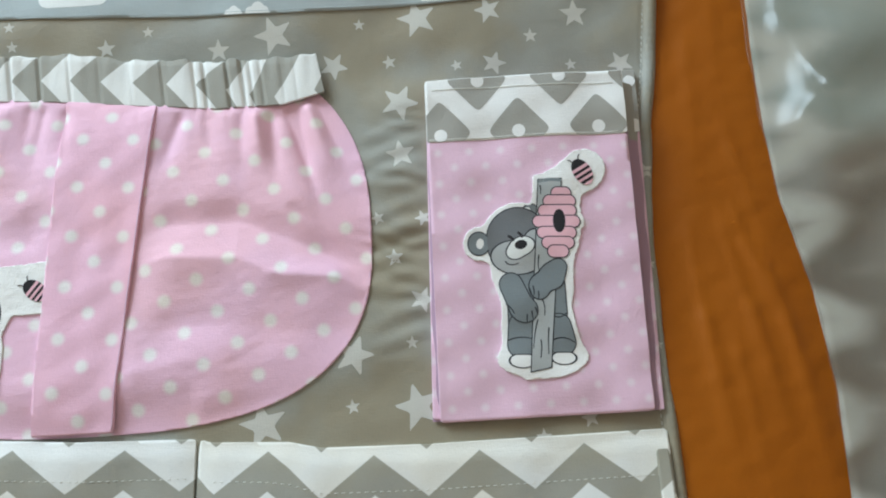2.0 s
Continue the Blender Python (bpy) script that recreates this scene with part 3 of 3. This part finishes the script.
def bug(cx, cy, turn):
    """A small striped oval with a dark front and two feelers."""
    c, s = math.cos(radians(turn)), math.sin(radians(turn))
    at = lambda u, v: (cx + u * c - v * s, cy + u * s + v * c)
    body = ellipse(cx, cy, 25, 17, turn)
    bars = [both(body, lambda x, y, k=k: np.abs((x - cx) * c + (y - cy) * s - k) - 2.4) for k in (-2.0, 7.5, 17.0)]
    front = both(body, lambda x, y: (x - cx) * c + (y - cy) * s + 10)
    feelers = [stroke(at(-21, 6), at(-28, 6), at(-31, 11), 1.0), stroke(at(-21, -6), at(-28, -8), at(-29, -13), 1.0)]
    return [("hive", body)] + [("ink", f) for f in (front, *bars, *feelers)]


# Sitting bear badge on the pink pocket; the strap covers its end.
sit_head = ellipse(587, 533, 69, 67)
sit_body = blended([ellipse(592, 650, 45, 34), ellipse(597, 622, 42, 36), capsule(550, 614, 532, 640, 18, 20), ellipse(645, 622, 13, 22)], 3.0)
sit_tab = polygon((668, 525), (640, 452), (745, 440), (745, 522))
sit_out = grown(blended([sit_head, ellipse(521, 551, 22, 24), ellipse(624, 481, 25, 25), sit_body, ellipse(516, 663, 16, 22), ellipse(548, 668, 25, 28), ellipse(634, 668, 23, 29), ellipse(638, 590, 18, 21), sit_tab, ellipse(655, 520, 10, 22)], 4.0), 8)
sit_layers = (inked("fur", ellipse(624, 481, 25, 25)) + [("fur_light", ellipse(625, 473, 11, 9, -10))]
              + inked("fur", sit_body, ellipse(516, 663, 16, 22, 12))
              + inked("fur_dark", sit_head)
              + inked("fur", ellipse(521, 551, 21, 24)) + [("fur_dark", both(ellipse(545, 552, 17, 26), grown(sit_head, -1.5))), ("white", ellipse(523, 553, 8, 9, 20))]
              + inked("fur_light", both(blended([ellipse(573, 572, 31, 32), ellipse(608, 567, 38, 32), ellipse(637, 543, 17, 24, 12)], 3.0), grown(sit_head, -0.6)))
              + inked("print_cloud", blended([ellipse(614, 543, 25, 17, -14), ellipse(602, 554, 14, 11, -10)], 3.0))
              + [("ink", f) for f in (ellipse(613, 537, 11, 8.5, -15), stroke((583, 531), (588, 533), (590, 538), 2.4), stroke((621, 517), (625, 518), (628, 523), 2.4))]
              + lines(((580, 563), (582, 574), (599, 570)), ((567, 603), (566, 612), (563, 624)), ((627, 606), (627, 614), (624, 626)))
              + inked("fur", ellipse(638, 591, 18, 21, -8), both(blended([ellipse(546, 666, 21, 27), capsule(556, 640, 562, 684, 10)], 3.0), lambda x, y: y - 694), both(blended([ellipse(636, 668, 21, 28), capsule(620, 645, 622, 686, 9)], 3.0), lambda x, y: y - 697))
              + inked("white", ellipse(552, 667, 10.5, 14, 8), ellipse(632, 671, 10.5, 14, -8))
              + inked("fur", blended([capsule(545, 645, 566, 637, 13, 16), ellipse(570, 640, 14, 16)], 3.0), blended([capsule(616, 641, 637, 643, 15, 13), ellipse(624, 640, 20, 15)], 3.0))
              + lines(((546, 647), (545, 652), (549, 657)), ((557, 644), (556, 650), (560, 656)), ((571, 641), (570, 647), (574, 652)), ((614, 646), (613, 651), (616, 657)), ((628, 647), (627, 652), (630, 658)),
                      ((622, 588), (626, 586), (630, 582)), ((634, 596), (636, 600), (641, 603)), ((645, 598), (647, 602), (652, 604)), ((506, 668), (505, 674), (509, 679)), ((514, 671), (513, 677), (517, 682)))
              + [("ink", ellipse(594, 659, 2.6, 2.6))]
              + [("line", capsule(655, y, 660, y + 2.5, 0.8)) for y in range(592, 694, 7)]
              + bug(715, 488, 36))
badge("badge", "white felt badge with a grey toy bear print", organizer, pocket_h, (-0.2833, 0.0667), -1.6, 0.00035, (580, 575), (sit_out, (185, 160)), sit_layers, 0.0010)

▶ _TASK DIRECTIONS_
Repeat the listing in full and exactly. Leave any pictures out.

▶ _ANSWER_
2.0 s
Continue the Blender Python (bpy) script that recreates this scene with part 3 of 3. This part finishes the script.
def bug(cx, cy, turn):
    """A small striped oval with a dark front and two feelers."""
    c, s = math.cos(radians(turn)), math.sin(radians(turn))
    at = lambda u, v: (cx + u * c - v * s, cy + u * s + v * c)
    body = ellipse(cx, cy, 25, 17, turn)
    bars = [both(body, lambda x, y, k=k: np.abs((x - cx) * c + (y - cy) * s - k) - 2.4) for k in (-2.0, 7.5, 17.0)]
    front = both(body, lambda x, y: (x - cx) * c + (y - cy) * s + 10)
    feelers = [stroke(at(-21, 6), at(-28, 6), at(-31, 11), 1.0), stroke(at(-21, -6), at(-28, -8), at(-29, -13), 1.0)]
    return [("hive", body)] + [("ink", f) for f in (front, *bars, *feelers)]


# Sitting bear badge on the pink pocket; the strap covers its end.
sit_head = ellipse(587, 533, 69, 67)
sit_body = blended([ellipse(592, 650, 45, 34), ellipse(597, 622, 42, 36), capsule(550, 614, 532, 640, 18, 20), ellipse(645, 622, 13, 22)], 3.0)
sit_tab = polygon((668, 525), (640, 452), (745, 440), (745, 522))
sit_out = grown(blended([sit_head, ellipse(521, 551, 22, 24), ellipse(624, 481, 25, 25), sit_body, ellipse(516, 663, 16, 22), ellipse(548, 668, 25, 28), ellipse(634, 668, 23, 29), ellipse(638, 590, 18, 21), sit_tab, ellipse(655, 520, 10, 22)], 4.0), 8)
sit_layers = (inked("fur", ellipse(624, 481, 25, 25)) + [("fur_light", ellipse(625, 473, 11, 9, -10))]
              + inked("fur", sit_body, ellipse(516, 663, 16, 22, 12))
              + inked("fur_dark", sit_head)
              + inked("fur", ellipse(521, 551, 21, 24)) + [("fur_dark", both(ellipse(545, 552, 17, 26), grown(sit_head, -1.5))), ("white", ellipse(523, 553, 8, 9, 20))]
              + inked("fur_light", both(blended([ellipse(573, 572, 31, 32), ellipse(608, 567, 38, 32), ellipse(637, 543, 17, 24, 12)], 3.0), grown(sit_head, -0.6)))
              + inked("print_cloud", blended([ellipse(614, 543, 25, 17, -14), ellipse(602, 554, 14, 11, -10)], 3.0))
              + [("ink", f) for f in (ellipse(613, 537, 11, 8.5, -15), stroke((583, 531), (588, 533), (590, 538), 2.4), stroke((621, 517), (625, 518), (628, 523), 2.4))]
              + lines(((580, 563), (582, 574), (599, 570)), ((567, 603), (566, 612), (563, 624)), ((627, 606), (627, 614), (624, 626)))
              + inked("fur", ellipse(638, 591, 18, 21, -8), both(blended([ellipse(546, 666, 21, 27), capsule(556, 640, 562, 684, 10)], 3.0), lambda x, y: y - 694), both(blended([ellipse(636, 668, 21, 28), capsule(620, 645, 622, 686, 9)], 3.0), lambda x, y: y - 697))
              + inked("white", ellipse(552, 667, 10.5, 14, 8), ellipse(632, 671, 10.5, 14, -8))
              + inked("fur", blended([capsule(545, 645, 566, 637, 13, 16), ellipse(570, 640, 14, 16)], 3.0), blended([capsule(616, 641, 637, 643, 15, 13), ellipse(624, 640, 20, 15)], 3.0))
              + lines(((546, 647), (545, 652), (549, 657)), ((557, 644), (556, 650), (560, 656)), ((571, 641), (570, 647), (574, 652)), ((614, 646), (613, 651), (616, 657)), ((628, 647), (627, 652), (630, 658)),
                      ((622, 588), (626, 586), (630, 582)), ((634, 596), (636, 600), (641, 603)), ((645, 598), (647, 602), (652, 604)), ((506, 668), (505, 674), (509, 679)), ((514, 671), (513, 677), (517, 682)))
              + [("ink", ellipse(594, 659, 2.6, 2.6))]
              + [("line", capsule(655, y, 660, y + 2.5, 0.8)) for y in range(592, 694, 7)]
              + bug(715, 488, 36))
badge("badge", "white felt badge with a grey toy bear print", organizer, pocket_h, (-0.2833, 0.0667), -1.6, 0.00035, (580, 575), (sit_out, (185, 160)), sit_layers, 0.0010)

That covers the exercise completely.